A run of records
..........

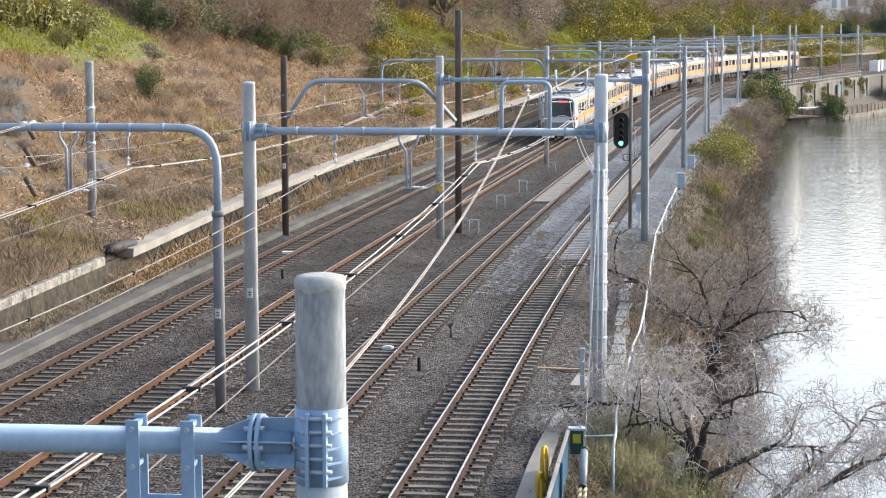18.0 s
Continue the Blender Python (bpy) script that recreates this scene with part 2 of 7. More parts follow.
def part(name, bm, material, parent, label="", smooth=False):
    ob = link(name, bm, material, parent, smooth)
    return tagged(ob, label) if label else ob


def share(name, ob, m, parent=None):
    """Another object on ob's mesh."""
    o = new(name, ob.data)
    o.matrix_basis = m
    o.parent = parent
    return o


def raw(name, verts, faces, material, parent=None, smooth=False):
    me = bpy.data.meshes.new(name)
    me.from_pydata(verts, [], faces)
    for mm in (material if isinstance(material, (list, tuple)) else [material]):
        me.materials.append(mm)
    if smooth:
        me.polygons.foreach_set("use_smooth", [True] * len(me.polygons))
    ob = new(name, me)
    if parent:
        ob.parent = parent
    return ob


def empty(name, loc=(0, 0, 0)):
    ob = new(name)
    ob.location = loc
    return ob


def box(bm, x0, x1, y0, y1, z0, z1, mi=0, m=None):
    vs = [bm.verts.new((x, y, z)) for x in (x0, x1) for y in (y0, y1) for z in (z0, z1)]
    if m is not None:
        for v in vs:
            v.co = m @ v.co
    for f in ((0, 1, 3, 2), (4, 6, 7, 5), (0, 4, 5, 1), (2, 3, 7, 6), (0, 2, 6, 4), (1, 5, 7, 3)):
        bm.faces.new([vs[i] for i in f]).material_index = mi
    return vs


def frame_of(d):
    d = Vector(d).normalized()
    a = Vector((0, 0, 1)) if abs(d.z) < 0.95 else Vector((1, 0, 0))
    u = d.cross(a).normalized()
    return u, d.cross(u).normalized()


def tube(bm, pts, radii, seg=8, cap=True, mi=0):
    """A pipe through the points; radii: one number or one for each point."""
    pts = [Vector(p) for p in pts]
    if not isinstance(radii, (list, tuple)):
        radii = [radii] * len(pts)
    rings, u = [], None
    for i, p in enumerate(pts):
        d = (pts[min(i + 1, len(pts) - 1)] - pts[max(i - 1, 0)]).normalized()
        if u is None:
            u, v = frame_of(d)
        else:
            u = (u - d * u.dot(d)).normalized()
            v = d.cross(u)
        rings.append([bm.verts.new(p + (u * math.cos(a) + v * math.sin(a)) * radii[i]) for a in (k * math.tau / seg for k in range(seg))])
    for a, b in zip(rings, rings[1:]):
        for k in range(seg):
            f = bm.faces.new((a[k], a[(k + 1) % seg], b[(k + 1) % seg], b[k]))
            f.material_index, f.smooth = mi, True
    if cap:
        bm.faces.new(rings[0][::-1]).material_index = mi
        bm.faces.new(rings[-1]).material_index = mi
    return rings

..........

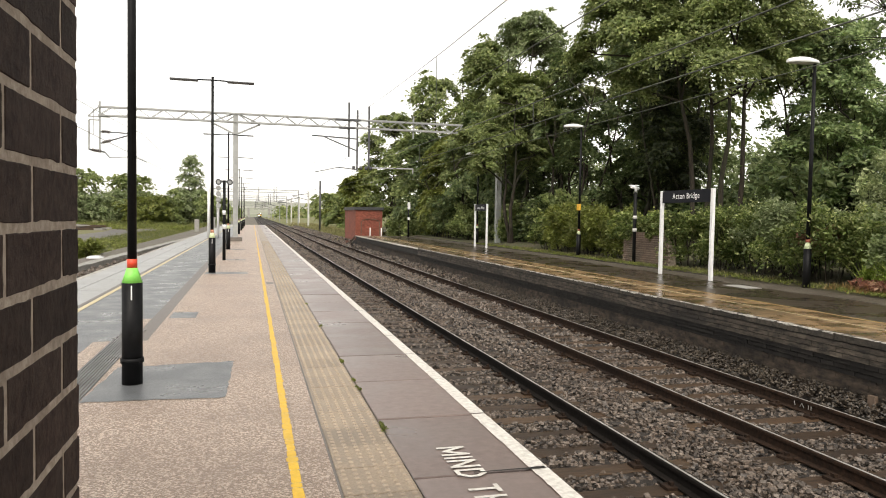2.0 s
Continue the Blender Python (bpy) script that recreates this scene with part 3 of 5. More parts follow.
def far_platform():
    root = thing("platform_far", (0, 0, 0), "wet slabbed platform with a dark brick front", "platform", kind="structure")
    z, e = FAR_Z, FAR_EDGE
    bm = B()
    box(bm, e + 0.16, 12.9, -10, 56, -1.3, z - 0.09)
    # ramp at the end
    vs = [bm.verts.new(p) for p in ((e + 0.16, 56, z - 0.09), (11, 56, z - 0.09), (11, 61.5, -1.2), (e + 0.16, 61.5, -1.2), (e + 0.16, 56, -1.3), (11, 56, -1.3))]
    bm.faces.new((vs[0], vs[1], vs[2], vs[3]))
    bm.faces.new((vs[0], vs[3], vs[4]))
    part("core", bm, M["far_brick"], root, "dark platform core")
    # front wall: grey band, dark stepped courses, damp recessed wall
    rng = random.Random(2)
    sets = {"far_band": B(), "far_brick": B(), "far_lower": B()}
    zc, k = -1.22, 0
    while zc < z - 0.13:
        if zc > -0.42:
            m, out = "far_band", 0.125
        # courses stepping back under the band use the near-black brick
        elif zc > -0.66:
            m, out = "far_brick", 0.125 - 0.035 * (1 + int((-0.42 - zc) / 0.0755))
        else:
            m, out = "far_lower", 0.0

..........

What is asked:
Transcribe exactly, and only, the lines beginning at the line containing "7. More parts follow." and ending at the line containing "return tagged(ob, label) if label else ob", both inclusive.

Task response:
Continue the Blender Python (bpy) script that recreates this scene with part 2 of 7. More parts follow.
def part(name, bm, material, parent, label="", smooth=False):
    ob = link(name, bm, material, parent, smooth)
    return tagged(ob, label) if label else ob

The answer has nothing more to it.